For the most part, however, I don’t read to learn, especially when it comes to reading more extended pieces. The exceptions, while significant, are either mundane (most recently, for instance, how to clean my coffeemaker) or quotidien (regular information and perspectives from newspapers and magazines). For more in-depth reading, staying au courant is clearly not my goal—since so much of what I read is not particularly current.

Nor do I read for purposes of explicit self-improvement, about which I generally care very little at this point in my life. Again, there are exceptions: for instance, of late, Ibram X. Kendi’s works on antiracism. But I’m not reading great novels or major works of non-fiction as a means of working through problems or applying insights gained to my own life. In fact, I am not really using what I read for any particular purpose—surely not to identify a salient reference or mark a potential quotation for a research paper.

It is also not to acquire bits and pieces of knowledge, Jeopardy-style, that I read. There’s scarcely room in my memory registers for that. In truth I can barely, without a jog, conjure up what I’ve read a relatively short time ago. The recent experience of reading Joyce Carol Oates’s and Christopher R. Beha’s (eds.) Anthology of Contemporary American Short Fiction, for instance, with its 48 selections over 760 pages, was brilliant but dizzying. I would stumble, if asked just days later, to pinpoint which stories I found most striking.
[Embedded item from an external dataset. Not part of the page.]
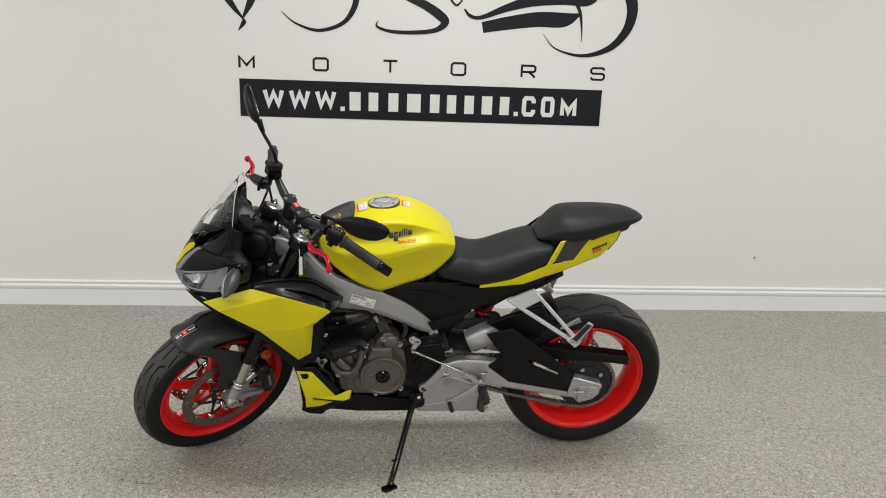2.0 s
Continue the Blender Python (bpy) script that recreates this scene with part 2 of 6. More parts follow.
# ---- the room ----
X0, X1, Y0, CEIL = -5.5, 6.5, -2.5, 3.2
tagged(mesh_object("floor", block((X0, Y0, -0.12), (X1, WALL_Y, 0.0)), FLOORM, smooth=0), "grey speckled flake epoxy floor with a satin sheen", "floor", kind="structure")
tagged(mesh_object("wall_north", block((X0, WALL_Y, -0.12), (X1, WALL_Y + 0.15, CEIL)), WALLM, smooth=0), "smooth warm white painted showroom wall", "wall", kind="structure")
tagged(mesh_object("wall_south", block((X0, Y0 - 0.15, -0.12), (X1, Y0, CEIL)), WALLM, smooth=0), "plain warm white painted wall", "wall", kind="structure")
tagged(mesh_object("wall_west", block((X0 - 0.15, Y0 - 0.15, -0.12), (X0, WALL_Y + 0.15, CEIL)), WALLM, smooth=0), "plain warm white painted wall", "wall", kind="structure")
tagged(mesh_object("wall_east", block((X1, Y0 - 0.15, -0.12), (X1 + 0.15, WALL_Y + 0.15, CEIL)), WALLM, smooth=0), "plain warm white painted wall", "wall", kind="structure")
tagged(mesh_object("ceiling", block((X0 - 0.15, Y0 - 0.15, CEIL), (X1 + 0.15, WALL_Y + 0.15, CEIL + 0.15)), WALLM, smooth=0), "plain white painted ceiling", "ceiling", kind="structure")
# moulded skirting board: ogee profile swept along the wall
sk = [(0, 0), (0.016, 0), (0.016, 0.092), (0.010, 0.0935), (0.010, 0.0985), (0.017, 0.100), (0.020, 0.107), (0.0205, 0.118), (0.017, 0.124), (0.008, 0.1265), (0.008, 0.132), (0.013, 0.134), (0.0145, 0.140), (0.012, 0.146), (0, 0.148)]
tagged(mesh_object("baseboard", loft([[(x, WALL_Y - d, z) for d, z in sk] for x in (X0, X1)]), TRIMM, smooth=25), "white gloss moulded baseboard along the wall", "baseboard", kind="structure")

# ceiling lamps: rows of long LED panels over the floor
LAMP = lamp_material()


def ceiling_lamp():
    base = new("ceiling_lamp")
    part("frame", block((-0.62, -0.17, -0.05), (0.62, 0.17, 0.0)), TRIMM, base, bevel=0.004)
    part("diffuser", block((-0.6, -0.15, -0.062), (0.6, 0.15, -0.05)), LAMP, base, bevel=0.003)
    return tagged(base, "long white ceiling lamp with a lit diffuser", "ceiling lamp", "ceiling lamps")


first_lamp = None
for ly in (0.6, 3.4, 6.2):
    for lx in (-3.4, 0.4, 4.2):
        if first_lamp is None:
            first_lamp = ceiling_lamp()
            first_lamp.matrix_basis = pose(lx, ly, CEIL)
        else:
            copy_thing(first_lamp, pose(lx, ly, CEIL))
        ld = bpy.data.lights.new("lamp_light", "AREA")
        ld.shape, ld.size, ld.size_y, ld.energy, ld.color = "RECTANGLE", 1.2, 0.3, 44, (1.0, 0.985, 0.955)
        lo = new("lamp_light", ld)
        lo.matrix_basis = pose(lx, ly, CEIL - 0.07)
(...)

But luckily, instant recall doesn’t matter so much, because I’m no longer aiming to impart what I’ve read to others. I taught for a long time, and loved it, but do so no longer, except for some weekly tutoring at an adult basic-education center. Thus I am no longer an interpreter of or mediator between the works of a primary author and an audience of students or colleagues. Now what I read stays mostly inside, in intense but internal dialogue, except for occasional comments to college-age kids or my spouse. And I surely do not read just to pass the time. There are far easier ways of doing that.

So, why read (or re-read) Middlemarch? The Last Tsar? The AwakeningSimply Einstein?

The real reason I read, and derive so much pleasure from reading, is because of its intense present-ness. Reading provides an absorption in the moment that, for me, few other activities can match. This form of radical present-ness, an immersion in a different setting, group of people, sometimes another culture or society, is not a form of escape. I never forget who and where I am or my separation from what transpires on the pages I am reading or scrolling through. But the act of reading nevertheless lifts me, and elevates ordinary existence.    .

That is why I, now into my 70s, continue reading. With luck I hope to continue well beyond. It won’t be because the works appear on some bucket list composed of the works on the Harvard Five-Foot Shelf or a list of 100 Best Novels, or even the collected works of a particular author. It is freeing to read without a central utilitarian purpose, however valid it might be. Until recently I don’t think I recognized sufficiently the possibility of—well—just reading.

Here are three suggestions by way of conclusion. First, I would encourage the explicit inclusion of reading as a core learning outcome, rather than merely as the assumed foundation for other competencies such as critical thinking, information literacy and written communication. Second, encourage students to consider the varied purposes for which they might read, and how these might change over time. For colleges and universities to truly commit to the lifelong development of our students, consideration ought to be paid to the changing import and meaning of intellectual activities, including reading. And finally, help students see that the pleasure of radical absorption awaits them—at any age.

Daniel Regan is a sociologist and the retired dean of academic affairs at Johnson State College, now Northern Vermont University-Johnson.